台北市長戦では、国民党は現職市長の黄大洲を立てていたが、これがかえって台北市内の交通渋滞、新交通システムの設計ミスや工事の遅れなどを自陣営の悪材料としていた。一方、民進党は陳水扁を立て、また新党も趙少康を立てた。結果は陳水扁が当選し、民進党の市長が誕生した。
高雄市は、国民党は現職市長の呉敦義、民進党は立法委員の張俊雄、新党は弁護士の湯阿根を立て、戦いは省長戦と同様の展開を見せていた。
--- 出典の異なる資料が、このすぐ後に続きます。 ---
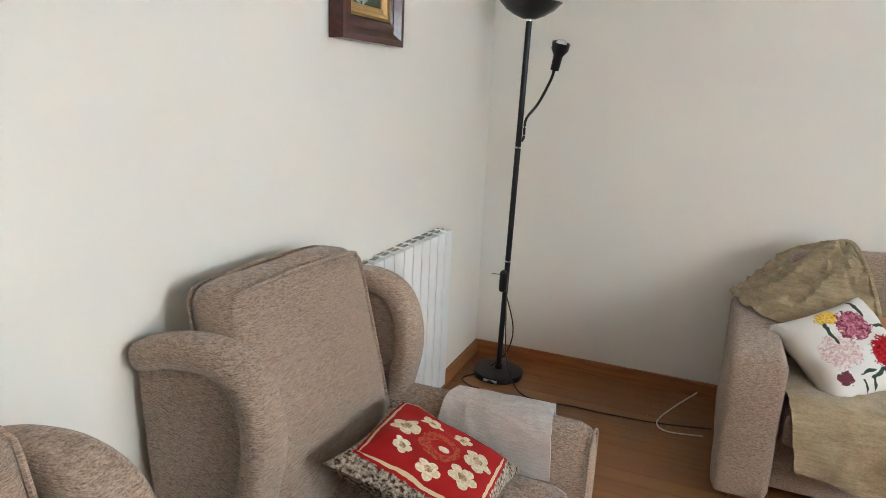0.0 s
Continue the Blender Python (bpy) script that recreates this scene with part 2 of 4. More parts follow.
# cabinet glass: silvery mirror-like sheen over a dim interior
CABGLASS, cn, cl, cb = mat("cabinet_glass")
ct, cg, cm = cn.new("ShaderNodeBsdfTransparent"), cn.new("ShaderNodeBsdfGlossy"), cn.new("ShaderNodeMixShader")
cg.inputs["Roughness"].default_value, cg.inputs["Color"].default_value = 0.14, (0.74, 0.86, 1.0, 1)
cm.inputs[0].default_value = 0.068
cl.new(ct.outputs[0], cm.inputs[1])
cl.new(cg.outputs[0], cm.inputs[2])
cl.new(cm.outputs[0], cn["Material Output"].inputs[0])

# sheer curtain: thin cloth that lets part of the sun straight through, with woven wavy cords
SHEER, sn, sl, sb = mat("sheer_curtain")
sc = sn.new("ShaderNodeTexCoord")
sp = sn.new("ShaderNodeSeparateXYZ")
sl.new(sc.outputs["Object"], sp.inputs[0])
Y, Z = sp.outputs[1], sp.outputs[2]
dens = noise_node(sn, sl, coords(sn, sl, (0, 34, 0.10)), 1.0, 1, 0.5)
wave = calc(sn, sl, "MULTIPLY", calc(sn, sl, "SINE", calc(sn, sl, "MULTIPLY", Z, 50.3)), 0.021)
saw = calc(sn, sl, "MULTIPLY", calc(sn, sl, "SINE", calc(sn, sl, "MULTIPLY", Z, 100.6)), 0.007)
loc = calc(sn, sl, "FRACT", calc(sn, sl, "DIVIDE", calc(sn, sl, "SUBTRACT", Y, 0.0), 0.075))
cord = calc(sn, sl, "ABSOLUTE", calc(sn, sl, "SUBTRACT", calc(sn, sl, "MULTIPLY", calc(sn, sl, "SUBTRACT", loc, 0.5), 0.075), calc(sn, sl, "ADD", wave, saw)))
cord = calc(sn, sl, "LESS_THAN", cord, 0.0034)
line = calc(sn, sl, "LESS_THAN", calc(sn, sl, "ABSOLUTE", calc(sn, sl, "SUBTRACT", loc, 0.12)), 0.028)
both = calc(sn, sl, "MAXIMUM", cord, calc(sn, sl, "MULTIPLY", line, 0.7))
zone = calc(sn, sl, "MULTIPLY", calc(sn, sl, "GREATER_THAN", Y, 0.125), calc(sn, sl, "LESS_THAN", Y, 0.30))
both = calc(sn, sl, "MULTIPLY", both, zone)
hem = calc(sn, sl, "LESS_THAN", calc(sn, sl, "ABSOLUTE", calc(sn, sl, "SUBTRACT", Y, 0.010)), 0.009)
solid = calc(sn, sl, "MAXIMUM", both, hem)
s_tr, s_tl, s_df, s_m1, s_m2 = (sn.new("ShaderNodeBsdfTransparent"), sn.new("ShaderNodeBsdfTranslucent"), sn.new("ShaderNodeBsdfDiffuse"),
                                sn.new("ShaderNodeMixShader"), sn.new("ShaderNodeMixShader"))
tint = mix_col(sn, sl, hem, (0.86, 0.86, 0.85), (0.76, 0.68, 0.52))
tint = mix_col(sn, sl, both, tint, (0.52, 0.41, 0.27))
sl.new(tint, s_tl.inputs[0])
sl.new(tint, s_df.inputs[0])
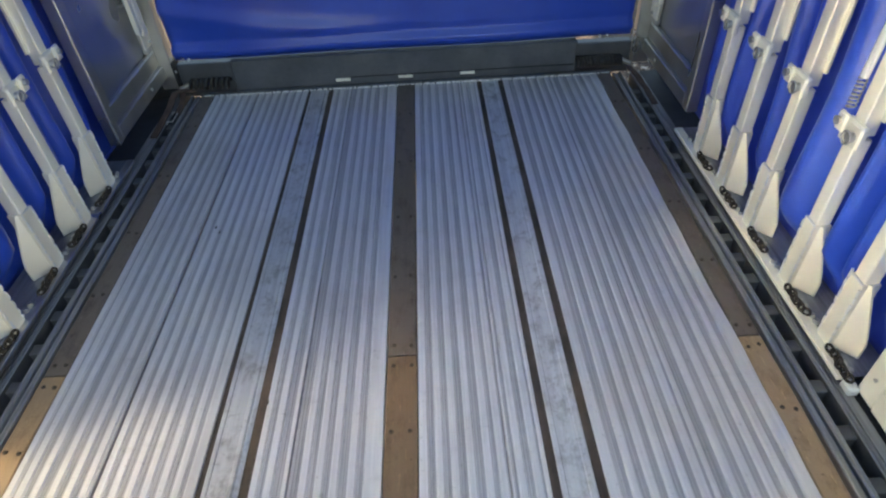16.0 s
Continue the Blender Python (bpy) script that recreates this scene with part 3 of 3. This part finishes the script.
def gate(side):
    """End frame of the cover: two posts, bottom and middle rails, a cut sheet plate, and the outer channel behind."""
    fr = part("end_frame", box(*sx(side, 1.306, 1.352), 3.868, 3.938, 0.012, TOP, bevel=0.004), MAT_FRAME, cover, "aluminium end frame of the cover")
    part("front_post", box(*sx(side, 1.304, 1.350), 4.552, 4.622, 0.012, TOP, bevel=0.004), MAT_FRAME, fr)
    part("bottom_rail", box(*sx(side, 1.303, 1.345), 3.939, 4.551, 0.010, 0.092, bevel=0.004), MAT_FRAME, fr)
    part("middle_rail", box(*sx(side, 1.308, 1.350), 3.939, 4.551, 0.452, 0.534, bevel=0.004), MAT_FRAME, fr)
    part("upper_rail", box(*sx(side, 1.308, 1.350), 3.939, 4.551, 1.45, 1.53, bevel=0.004), MAT_FRAME, fr)
    plate = [(4.550, 0.06), (4.550, 0.434), (4.180, 0.414), (4.160, 0.398), (4.100, 0.310), (4.080, 0.299), (3.940, 0.303), (3.940, 0.06)]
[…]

結果は国民党の呉敦義が当選した。
国民党にとって台湾省と高雄市では順当であったが、台北市で新党にも敗れたのは大きなショックとなり、党内で党改革を叫ぶ声をいっそう強めた。
四年後の今年、一九九八年十二月五日、二〇〇〇年の総統選挙の行方を占う統一選挙(台北・高雄市長選、立法委員選)が行われた。台北市長選では、現職市長の陳水扁と与党・国民党から出馬した馬英九元法務部長、高雄市長選では、現職市長の呉敦義と民進党の謝長廷の一騎討ちとなった。結果は、馬英九が台北市長の座を奪い取った。高雄市長選では、民進党の謝長廷が市長の座を獲得した。
これは国民党にとって、総統・副総統に向かっての前進であるが、一方民進党にとってはエースである陳水扁が敗れたことで次期総統選挙での政権交代の夢は遠のいた。

馬英九のプロフィール
甘いマスクに高学歴。若い女性層に抜群の人気を誇る国民党のネオニューリーダーの一人。党の専従幹部の家庭に生まれ、七二年に台湾大学を卒業。米国に留学してハーバード大で法律の博士号を取得した。
八一年に帰国後、故蒋経国氏時代の総統府で副局長、秘書を務めた。その後、行政院の大陸委員会副主任などを経て九三年から二年間法務部長を勤めたが、辞任し兼任していた政治大学での助教授職に専念していた。
本籍は中国の湖南省。ジョギングが趣味の四八歳。